Here’s the second thing I want to say: in the Christian theology of the Trinity there are two missions. The more familiar mission is the Outer Word, the Logos incarnate, sent by the Father into human history as Jesus of Nazareth. But there is also the pre-verbal, pre-conceptual Inner Word that we call the Holy Spirit, sent into the hearts of all human beings. Tad Dunne has sums up the role of the Spirit this way:

The “Spirit” very seldom is reported in Scripture to deliver a message; rather, it disposes men and women to receive a message. At times this “Spirit” is portrayed as seeking, groaning or wondering. …It seems, then that the mission of God’s “Spirit” is experienced in our inner and immediately-felt wonder, be it the suffering kind that still searches or the enjoyable kind that appreciates the meanings embraced. God is present to us in the unmediated fashion that our own dynamic wonder is.[*]

Thank you, Barbara Ehrenreich, not only for your relentless work in defense of the poor but now, for “opening up the conversation” about your experience. Perhaps your book will give others who feared that they would be branded as unscientific or even crazy the confidence to heed Hamlet’s words:

There are more things in heaven and earth, Horatio, 
Than are dreamt of in our philosophy. 

David Hammond teaches theology and church history for Saint Joseph’s College Online.

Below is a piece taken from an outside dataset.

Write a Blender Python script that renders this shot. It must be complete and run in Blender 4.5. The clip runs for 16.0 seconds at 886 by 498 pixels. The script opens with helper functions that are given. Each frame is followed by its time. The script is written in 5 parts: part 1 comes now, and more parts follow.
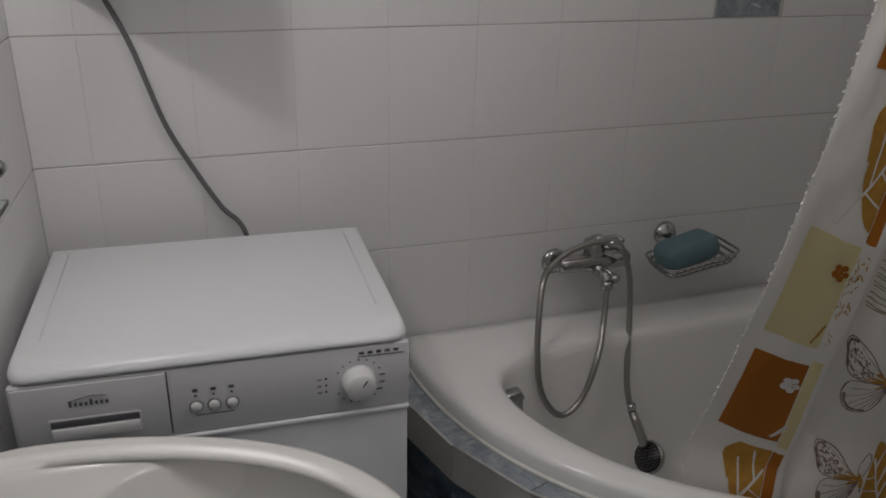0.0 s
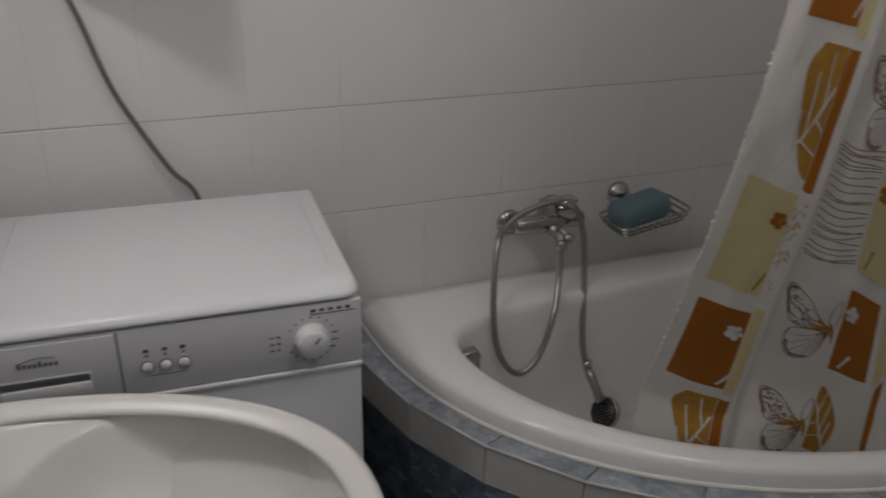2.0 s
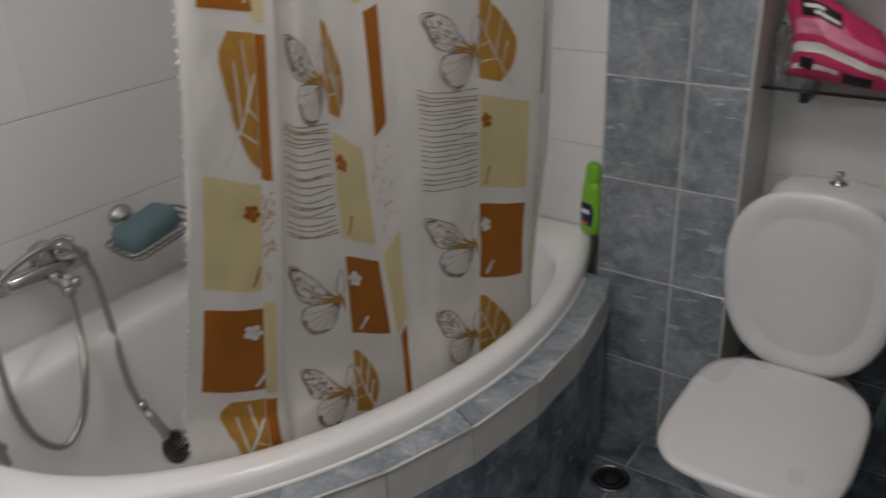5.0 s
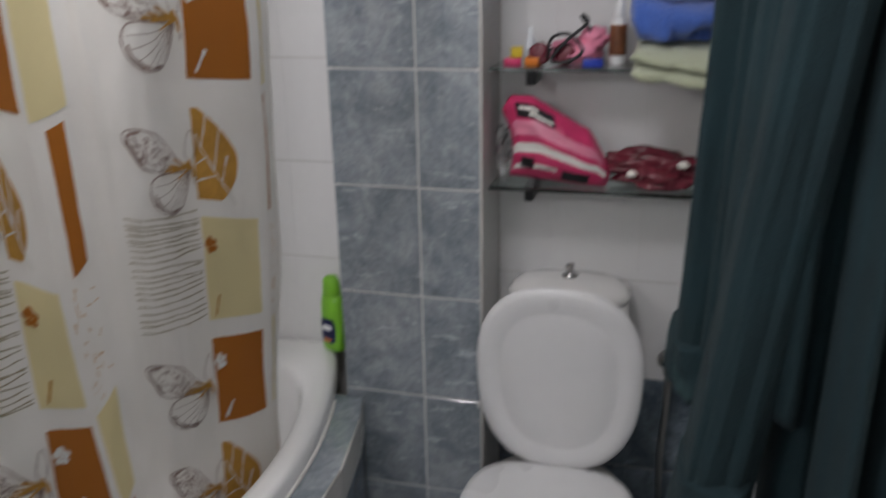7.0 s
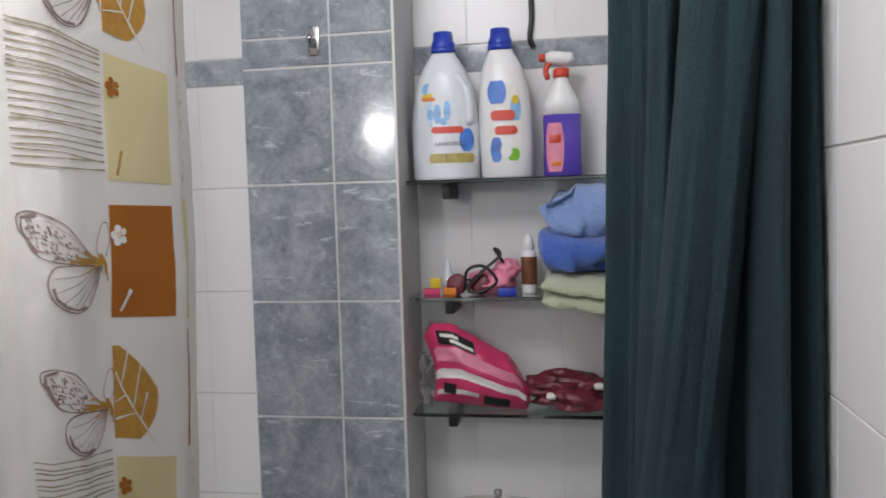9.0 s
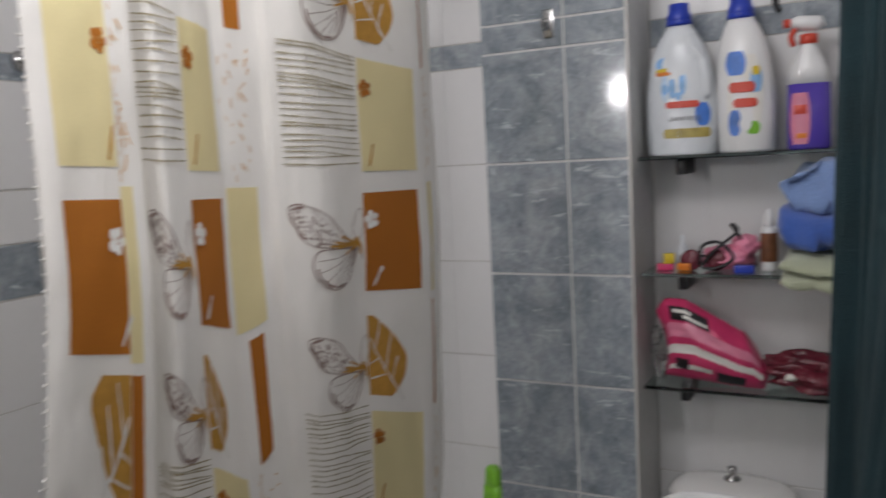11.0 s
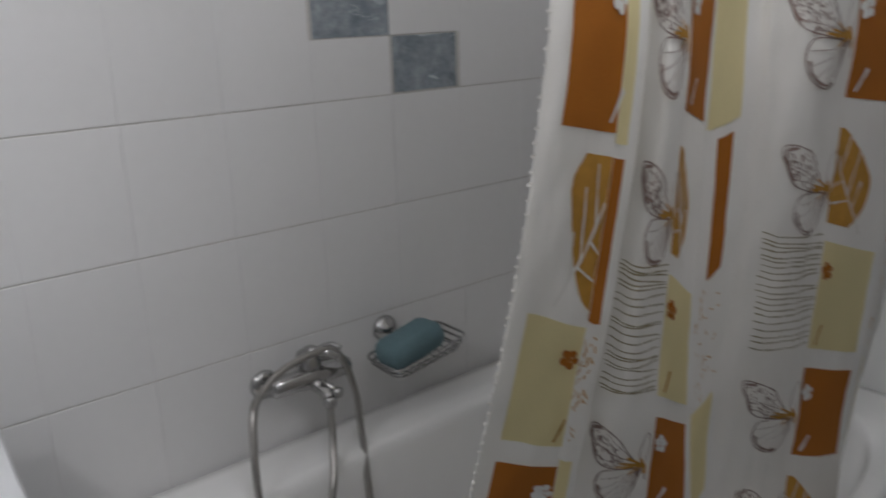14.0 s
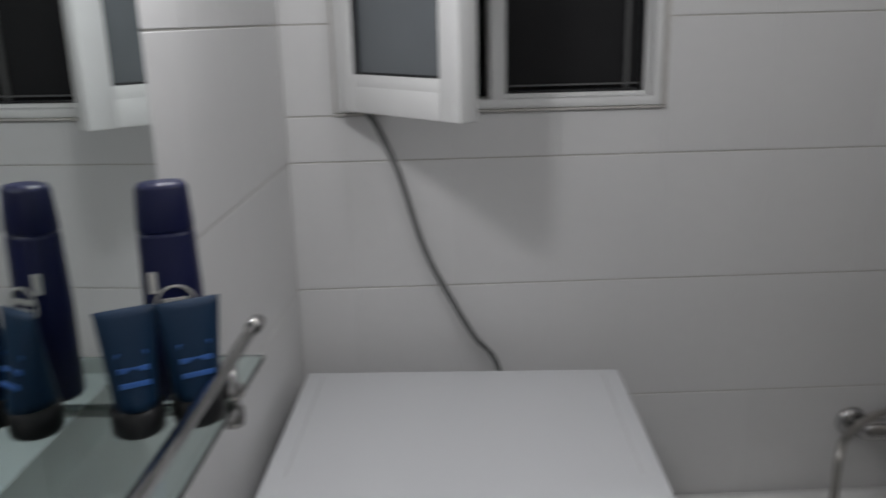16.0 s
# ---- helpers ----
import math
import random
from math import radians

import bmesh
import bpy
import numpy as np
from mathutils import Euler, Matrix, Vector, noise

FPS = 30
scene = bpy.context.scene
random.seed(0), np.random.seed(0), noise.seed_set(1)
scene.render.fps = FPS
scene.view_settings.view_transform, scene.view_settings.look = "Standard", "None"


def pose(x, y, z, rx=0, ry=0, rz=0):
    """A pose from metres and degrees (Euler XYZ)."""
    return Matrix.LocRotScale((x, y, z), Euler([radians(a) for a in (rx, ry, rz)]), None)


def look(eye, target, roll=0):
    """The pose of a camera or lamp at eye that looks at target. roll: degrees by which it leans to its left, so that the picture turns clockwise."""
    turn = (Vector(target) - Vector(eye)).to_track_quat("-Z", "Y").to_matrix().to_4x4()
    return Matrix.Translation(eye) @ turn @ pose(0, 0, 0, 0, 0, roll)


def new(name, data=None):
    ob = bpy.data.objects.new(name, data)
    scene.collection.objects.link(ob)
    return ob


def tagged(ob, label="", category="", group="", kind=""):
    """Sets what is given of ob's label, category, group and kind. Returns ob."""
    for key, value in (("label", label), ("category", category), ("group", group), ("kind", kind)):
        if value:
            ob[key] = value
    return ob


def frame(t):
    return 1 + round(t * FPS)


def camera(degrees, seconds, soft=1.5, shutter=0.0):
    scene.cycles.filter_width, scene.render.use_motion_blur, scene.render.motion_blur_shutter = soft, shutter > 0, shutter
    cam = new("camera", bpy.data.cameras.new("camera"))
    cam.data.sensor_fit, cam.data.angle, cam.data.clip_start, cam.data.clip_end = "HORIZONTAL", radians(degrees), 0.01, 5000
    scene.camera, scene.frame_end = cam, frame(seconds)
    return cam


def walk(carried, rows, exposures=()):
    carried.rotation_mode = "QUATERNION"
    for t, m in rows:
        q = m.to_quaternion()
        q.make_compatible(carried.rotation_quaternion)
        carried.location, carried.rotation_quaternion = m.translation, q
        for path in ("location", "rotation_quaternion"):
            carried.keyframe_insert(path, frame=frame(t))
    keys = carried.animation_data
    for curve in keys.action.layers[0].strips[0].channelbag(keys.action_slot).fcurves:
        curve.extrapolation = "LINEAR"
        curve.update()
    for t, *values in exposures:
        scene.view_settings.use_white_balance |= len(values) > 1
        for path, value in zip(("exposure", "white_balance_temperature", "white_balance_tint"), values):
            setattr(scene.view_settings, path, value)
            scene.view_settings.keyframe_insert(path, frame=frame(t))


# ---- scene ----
cam = camera(57.1, 16.0, soft=1.7, shutter=0.7)
PATH = [
    (0, (0.247, -1.677, 1.487), (0.863, 0.059, 0.708), 1.3),
    (0.5, (0.227, -1.689, 1.477), (0.813, 0.051, 0.683), 2.1),
    (1, (0.222, -1.697, 1.464), (0.699, 0.056, 0.628), 1.9),
    (1.5, (0.238, -1.708, 1.464), (0.782, 0.026, 0.628), 1.7),
    (2, (0.268, -1.707, 1.465), (0.95, -0.022, 0.63), 1.2),
    (2.5, (0.285, -1.697, 1.459), (1.074, -0.058, 0.628), 0.7),
    (3, (0.308, -1.682, 1.458), (1.25, -0.131, 0.617), 0.8),
    (3.5, (0.328, -1.69, 1.462), (1.379, -0.212, 0.618), -0.1),
    (4, (0.359, -1.702, 1.464), (1.512, -0.306, 0.614), -1.0),
    (4.5, (0.402, -1.721, 1.461), (1.704, -0.467, 0.605), -1.9),
    (4.7, (0.414, -1.733, 1.462), (1.784, -0.557, 0.603), -2.3),
    (6.8, (0.523, -1.622, 1.435), (2.312, -1.061, 0.737), -1.7),
    (7, (0.547, -1.633, 1.441), (2.372, -1.133, 0.791), -1.1),
    (7.5, (0.523, -1.65, 1.444), (2.448, -1.271, 1.054), -1.3),
    (8.2, (0.512, -1.643, 1.445), (2.492, -1.39, 1.322), -1.2),
    (10.3, (0.5, -1.701, 1.511), (2.383, -1.059, 1.306), -2.8),
    (10.5, (0.493, -1.706, 1.516), (2.353, -1.002, 1.307), -2.8),
    (11, (0.46, -1.724, 1.516), (2.217, -0.793, 1.299), -3.0),
    (11.5, (0.442, -1.716, 1.512), (2.107, -0.641, 1.24), -3.2),
    (12, (0.429, -1.677, 1.517), (2.011, -0.485, 1.241), -3.7),
    (12.2, (0.408, -1.657, 1.511), (1.967, -0.435, 1.235), -3.2),
    (12.5, (0.419, -1.645, 1.504), (1.919, -0.363, 1.183), -2.8),
    (13, (0.427, -1.598, 1.481), (1.849, -0.255, 1.066), -1.5),
    (13.5, (0.439, -1.529, 1.446), (1.771, -0.143, 0.897), 0.1),
    (13.6, (0.428, -1.494, 1.459), (1.735, -0.098, 0.873), -0.6),
    (14, (0.442, -1.488, 1.441), (1.643, 0.002, 0.863), -1.8),
    (14.5, (0.403, -1.524, 1.453), (1.377, 0.131, 0.894), -1.8),
    (15.3, (0.317, -1.538, 1.46), (0.741, 0.344, 0.934), -2.5),
    (15.5, (0.290, -1.527, 1.481), (0.617, 0.371, 0.957), -2.05),
    (15.7, (0.262, -1.514, 1.501), (0.499, 0.395, 0.956), -1.6),
    (16, (0.242, -1.521, 1.505), (0.297, 0.403, 0.96), -1.4),
]
walk(cam, [(t, look(eye, target, roll)) for t, eye, target, roll in PATH],
     exposures=[(0.0, -0.50, 6520, 13), (2.0, -0.50, 6550, 13), (3.5, -0.06, 6580, 13), (4.7, 0.28, 6580, 13), (7.0, 0.58, 6260, 13), (8.2, 0.86, 6200, 13),
                (10.4, 0.52, 6350, 13), (11.0, 0.36, 6340, 13), (12.5, 0.24, 6300, 13), (14.0, 0.02, 6150, 11), (15.0, -0.50, 6180, 10), (16.0, -0.60, 6200, 10)])

# ---- light ----
world = bpy.data.worlds.new("night")
scene.world = world
world.use_nodes = True
world.node_tree.nodes["Background"].inputs[0].default_value = (0.010, 0.011, 0.014, 1)
world.node_tree.nodes["Background"].inputs[1].default_value = 1.0

LAMP = (0.060, -0.70, 1.79)


def lamp(name, place, watts, radius, colour):
    light = bpy.data.lights.new(name, "POINT")
    light.energy, light.shadow_soft_size, light.color = watts, radius, colour
    ob = new(name, light)
    ob.location = place
    return ob


lamp("mirror_lamp_light", LAMP, 7.6, 0.038, (1.0, 0.97, 0.95))
# added overhead fill; the ceiling lamp it stands for is out of view
lamp("ceiling_fill_light", (1.00, -1.26, 2.22), 12.0, 0.17, (1.0, 0.98, 0.97))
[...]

[*] Tad Dunne, “Trinity and History” Theological Studies 45 (1984), 147.

 

2 thoughts on “The Courtyard of the Gentiles

  1. David, your blog stimulated and inspired. I found myself writing furiously as thoughts flashed from one connection to another and pushed me forward. Then I emailed an atheist friend with Barbara Ehrenreich’s name and the Time interview. I just know that Dr. Ehrenreich’s experience will give my friend permission to “not discard anomalous results”. Finally, I realized that the sun was rising and I stepped outside to quietly be with the new day. Thank you, David. This was such a gift.